SUPPLIED MATERIAL -
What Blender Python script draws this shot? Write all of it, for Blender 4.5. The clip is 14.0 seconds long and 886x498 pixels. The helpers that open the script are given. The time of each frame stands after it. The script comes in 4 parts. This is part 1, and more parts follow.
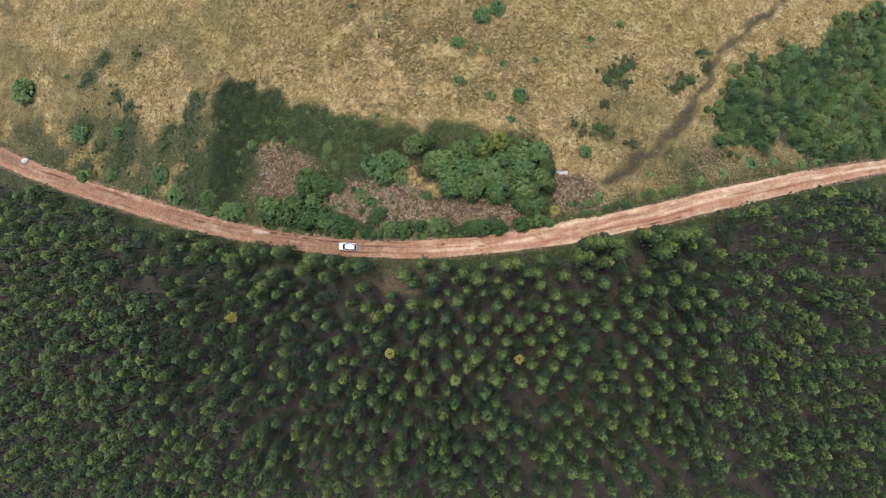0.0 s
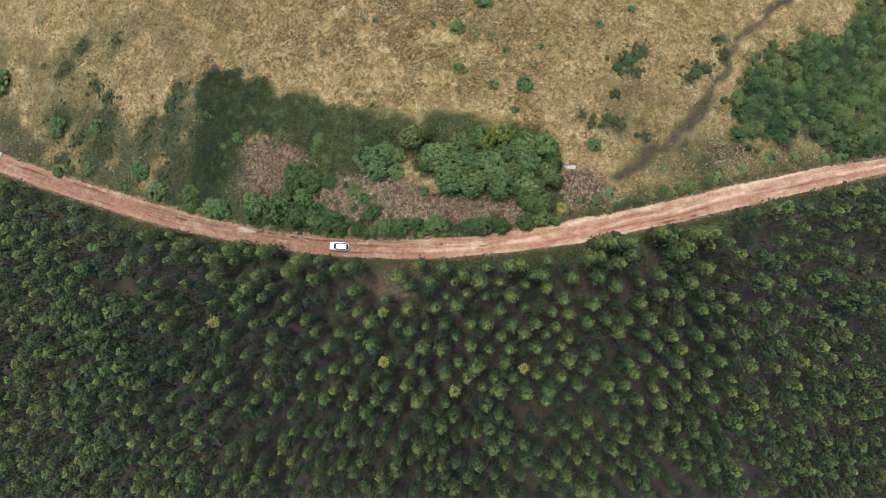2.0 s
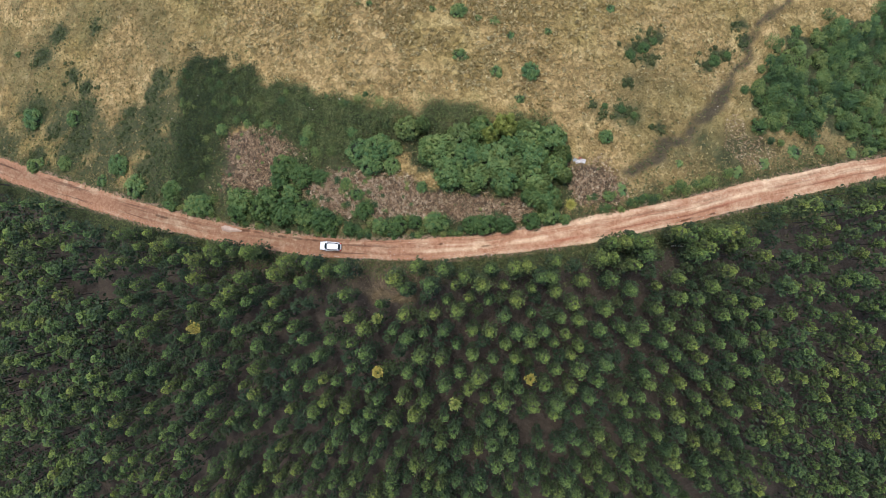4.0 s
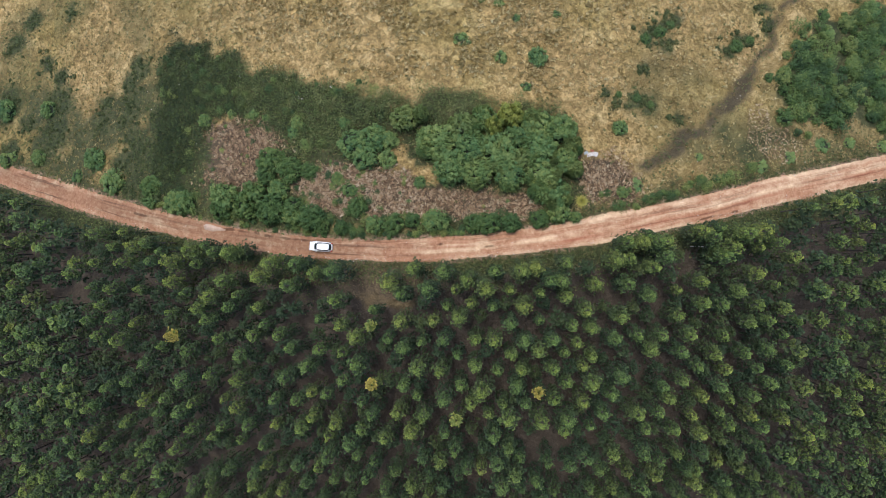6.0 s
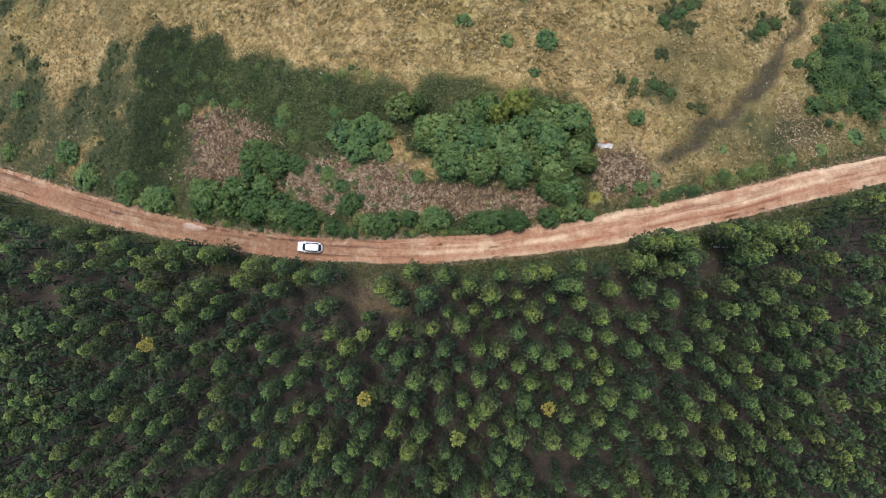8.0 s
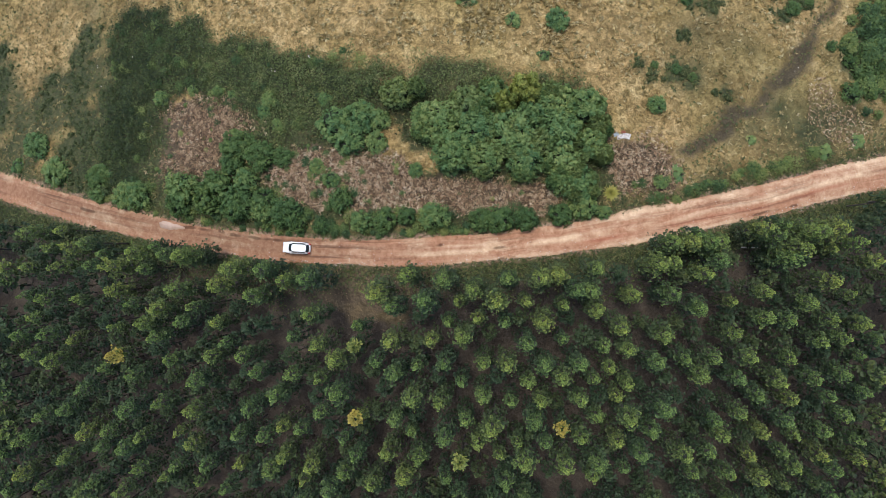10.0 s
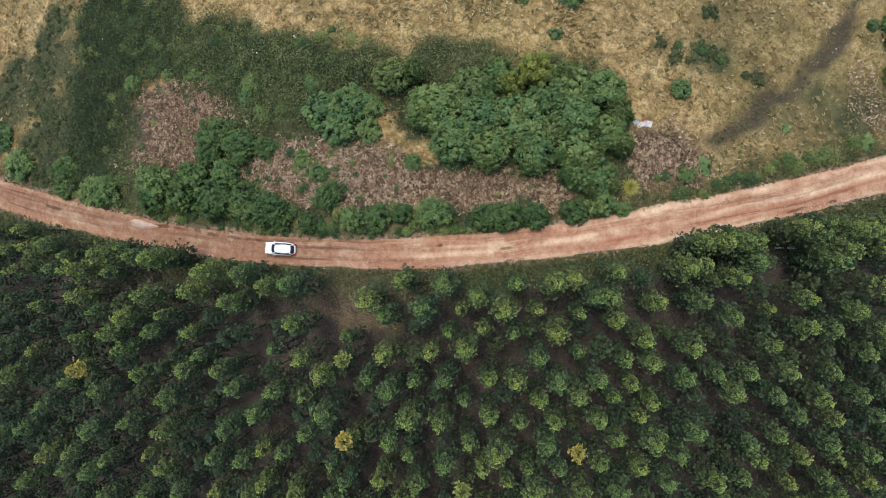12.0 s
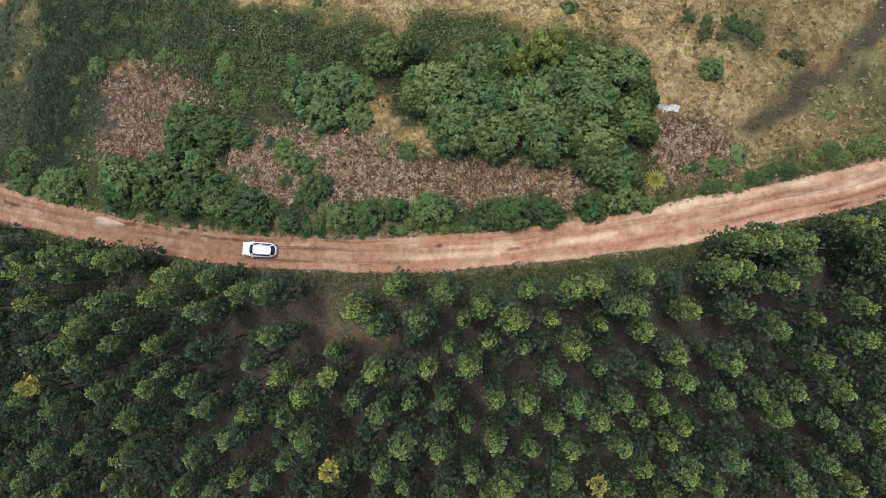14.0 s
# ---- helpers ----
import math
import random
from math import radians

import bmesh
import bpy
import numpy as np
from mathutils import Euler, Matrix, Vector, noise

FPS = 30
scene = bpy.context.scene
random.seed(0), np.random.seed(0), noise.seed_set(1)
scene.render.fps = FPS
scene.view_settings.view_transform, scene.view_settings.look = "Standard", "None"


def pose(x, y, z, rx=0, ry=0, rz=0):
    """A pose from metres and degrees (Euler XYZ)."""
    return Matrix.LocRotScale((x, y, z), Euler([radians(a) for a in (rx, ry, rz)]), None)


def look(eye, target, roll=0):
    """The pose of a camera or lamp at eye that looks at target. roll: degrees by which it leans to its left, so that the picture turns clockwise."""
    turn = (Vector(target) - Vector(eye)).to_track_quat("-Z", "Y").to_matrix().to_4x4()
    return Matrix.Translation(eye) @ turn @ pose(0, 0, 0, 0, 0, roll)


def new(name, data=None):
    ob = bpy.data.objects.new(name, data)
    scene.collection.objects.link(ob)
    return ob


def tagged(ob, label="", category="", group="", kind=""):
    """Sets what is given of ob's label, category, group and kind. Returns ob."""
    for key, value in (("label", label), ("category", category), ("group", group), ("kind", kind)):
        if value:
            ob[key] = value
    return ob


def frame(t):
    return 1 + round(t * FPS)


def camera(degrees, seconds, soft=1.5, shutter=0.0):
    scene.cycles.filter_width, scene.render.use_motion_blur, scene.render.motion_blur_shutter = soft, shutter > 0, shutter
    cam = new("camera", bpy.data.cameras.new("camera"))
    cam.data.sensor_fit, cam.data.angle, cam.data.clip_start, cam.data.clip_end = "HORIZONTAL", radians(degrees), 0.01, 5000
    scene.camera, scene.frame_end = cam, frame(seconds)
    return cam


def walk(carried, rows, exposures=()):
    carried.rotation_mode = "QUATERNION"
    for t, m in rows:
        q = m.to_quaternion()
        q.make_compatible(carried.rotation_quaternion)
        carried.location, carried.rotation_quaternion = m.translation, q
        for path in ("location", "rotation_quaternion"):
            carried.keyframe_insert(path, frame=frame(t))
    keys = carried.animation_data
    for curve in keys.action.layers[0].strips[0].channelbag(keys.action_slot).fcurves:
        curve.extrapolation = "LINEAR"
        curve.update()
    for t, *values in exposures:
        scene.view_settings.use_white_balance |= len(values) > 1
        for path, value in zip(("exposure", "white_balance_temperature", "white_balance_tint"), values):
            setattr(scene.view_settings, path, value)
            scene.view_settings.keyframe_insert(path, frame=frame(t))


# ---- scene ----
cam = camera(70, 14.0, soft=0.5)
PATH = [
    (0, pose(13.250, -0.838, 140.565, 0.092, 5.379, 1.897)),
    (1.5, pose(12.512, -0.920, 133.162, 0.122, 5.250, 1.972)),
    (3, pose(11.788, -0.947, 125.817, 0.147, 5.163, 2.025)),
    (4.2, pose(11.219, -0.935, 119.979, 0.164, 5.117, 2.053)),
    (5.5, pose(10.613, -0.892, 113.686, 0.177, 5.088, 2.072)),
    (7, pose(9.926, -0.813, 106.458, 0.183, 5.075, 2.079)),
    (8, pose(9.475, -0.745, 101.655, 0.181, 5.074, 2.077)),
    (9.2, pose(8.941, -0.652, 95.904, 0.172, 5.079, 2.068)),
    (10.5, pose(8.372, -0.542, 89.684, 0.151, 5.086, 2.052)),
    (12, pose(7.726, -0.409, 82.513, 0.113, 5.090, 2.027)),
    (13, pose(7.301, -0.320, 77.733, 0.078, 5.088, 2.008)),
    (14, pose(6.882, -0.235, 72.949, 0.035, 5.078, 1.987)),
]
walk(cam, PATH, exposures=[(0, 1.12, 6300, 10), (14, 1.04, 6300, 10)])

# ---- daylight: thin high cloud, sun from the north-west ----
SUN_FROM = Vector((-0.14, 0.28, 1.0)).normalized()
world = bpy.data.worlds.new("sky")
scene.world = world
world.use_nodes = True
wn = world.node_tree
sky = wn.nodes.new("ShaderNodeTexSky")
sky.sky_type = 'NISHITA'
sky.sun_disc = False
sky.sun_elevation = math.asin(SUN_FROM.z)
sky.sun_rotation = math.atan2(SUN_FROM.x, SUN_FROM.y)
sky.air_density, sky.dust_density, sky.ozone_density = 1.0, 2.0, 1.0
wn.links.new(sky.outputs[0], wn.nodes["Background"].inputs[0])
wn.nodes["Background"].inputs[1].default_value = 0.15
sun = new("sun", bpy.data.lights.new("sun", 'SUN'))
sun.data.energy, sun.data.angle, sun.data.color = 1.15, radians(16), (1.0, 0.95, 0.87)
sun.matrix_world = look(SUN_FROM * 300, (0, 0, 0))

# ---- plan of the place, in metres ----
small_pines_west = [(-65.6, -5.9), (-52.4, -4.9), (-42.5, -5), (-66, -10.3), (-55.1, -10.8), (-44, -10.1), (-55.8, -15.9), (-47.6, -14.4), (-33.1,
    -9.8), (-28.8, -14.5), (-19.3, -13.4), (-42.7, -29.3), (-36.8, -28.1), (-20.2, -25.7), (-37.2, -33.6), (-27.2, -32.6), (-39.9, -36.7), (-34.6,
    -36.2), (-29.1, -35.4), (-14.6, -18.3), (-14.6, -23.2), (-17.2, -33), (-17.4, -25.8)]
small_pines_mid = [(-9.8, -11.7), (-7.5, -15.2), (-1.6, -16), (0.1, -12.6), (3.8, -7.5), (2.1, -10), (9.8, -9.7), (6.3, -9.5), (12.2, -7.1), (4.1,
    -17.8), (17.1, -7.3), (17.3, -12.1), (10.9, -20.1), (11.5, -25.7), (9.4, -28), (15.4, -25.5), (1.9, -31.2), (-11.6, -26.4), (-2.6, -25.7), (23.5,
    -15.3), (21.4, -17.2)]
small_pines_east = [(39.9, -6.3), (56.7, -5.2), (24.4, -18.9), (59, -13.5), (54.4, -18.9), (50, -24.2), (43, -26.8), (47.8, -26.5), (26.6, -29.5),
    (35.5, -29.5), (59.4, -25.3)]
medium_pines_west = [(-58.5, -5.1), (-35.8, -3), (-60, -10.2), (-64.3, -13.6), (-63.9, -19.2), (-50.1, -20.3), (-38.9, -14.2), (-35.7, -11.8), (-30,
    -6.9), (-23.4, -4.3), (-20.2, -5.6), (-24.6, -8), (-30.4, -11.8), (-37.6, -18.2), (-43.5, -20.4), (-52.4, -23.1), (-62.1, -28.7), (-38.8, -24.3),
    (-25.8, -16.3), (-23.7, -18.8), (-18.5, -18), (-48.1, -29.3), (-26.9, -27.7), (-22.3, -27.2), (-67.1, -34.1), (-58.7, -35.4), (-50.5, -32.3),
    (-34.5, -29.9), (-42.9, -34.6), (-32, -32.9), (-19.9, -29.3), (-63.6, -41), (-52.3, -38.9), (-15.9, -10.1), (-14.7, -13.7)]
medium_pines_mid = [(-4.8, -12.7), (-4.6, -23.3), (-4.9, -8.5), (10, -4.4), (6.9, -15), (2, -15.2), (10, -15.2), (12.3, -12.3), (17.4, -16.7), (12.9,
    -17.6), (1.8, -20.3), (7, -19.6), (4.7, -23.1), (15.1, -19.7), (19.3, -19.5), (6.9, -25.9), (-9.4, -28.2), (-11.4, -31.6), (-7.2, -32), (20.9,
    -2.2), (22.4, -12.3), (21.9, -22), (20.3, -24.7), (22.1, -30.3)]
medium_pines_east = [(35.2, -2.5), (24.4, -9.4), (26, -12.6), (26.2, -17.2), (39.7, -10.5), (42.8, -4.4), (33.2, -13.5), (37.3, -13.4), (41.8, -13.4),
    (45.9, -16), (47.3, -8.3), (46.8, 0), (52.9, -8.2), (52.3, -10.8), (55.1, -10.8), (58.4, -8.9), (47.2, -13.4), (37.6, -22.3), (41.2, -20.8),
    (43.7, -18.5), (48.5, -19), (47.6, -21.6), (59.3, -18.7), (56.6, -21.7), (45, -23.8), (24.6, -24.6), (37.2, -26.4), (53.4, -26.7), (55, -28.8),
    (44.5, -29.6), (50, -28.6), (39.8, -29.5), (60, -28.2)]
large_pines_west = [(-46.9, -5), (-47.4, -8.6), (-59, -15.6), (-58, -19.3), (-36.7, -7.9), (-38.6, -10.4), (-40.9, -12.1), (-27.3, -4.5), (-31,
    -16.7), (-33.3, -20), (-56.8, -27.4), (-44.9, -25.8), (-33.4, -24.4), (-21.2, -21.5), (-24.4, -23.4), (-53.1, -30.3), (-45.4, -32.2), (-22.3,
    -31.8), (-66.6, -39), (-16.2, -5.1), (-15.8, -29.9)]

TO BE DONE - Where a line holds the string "helpers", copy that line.

RESPONSE -
What Blender Python script draws this shot? Write all of it, for Blender 4.5. The clip is 14.0 seconds long and 886x498 pixels. The helpers that open the script are given. The time of each frame stands after it. The script comes in 4 parts. This is part 1, and more parts follow.
# ---- helpers ----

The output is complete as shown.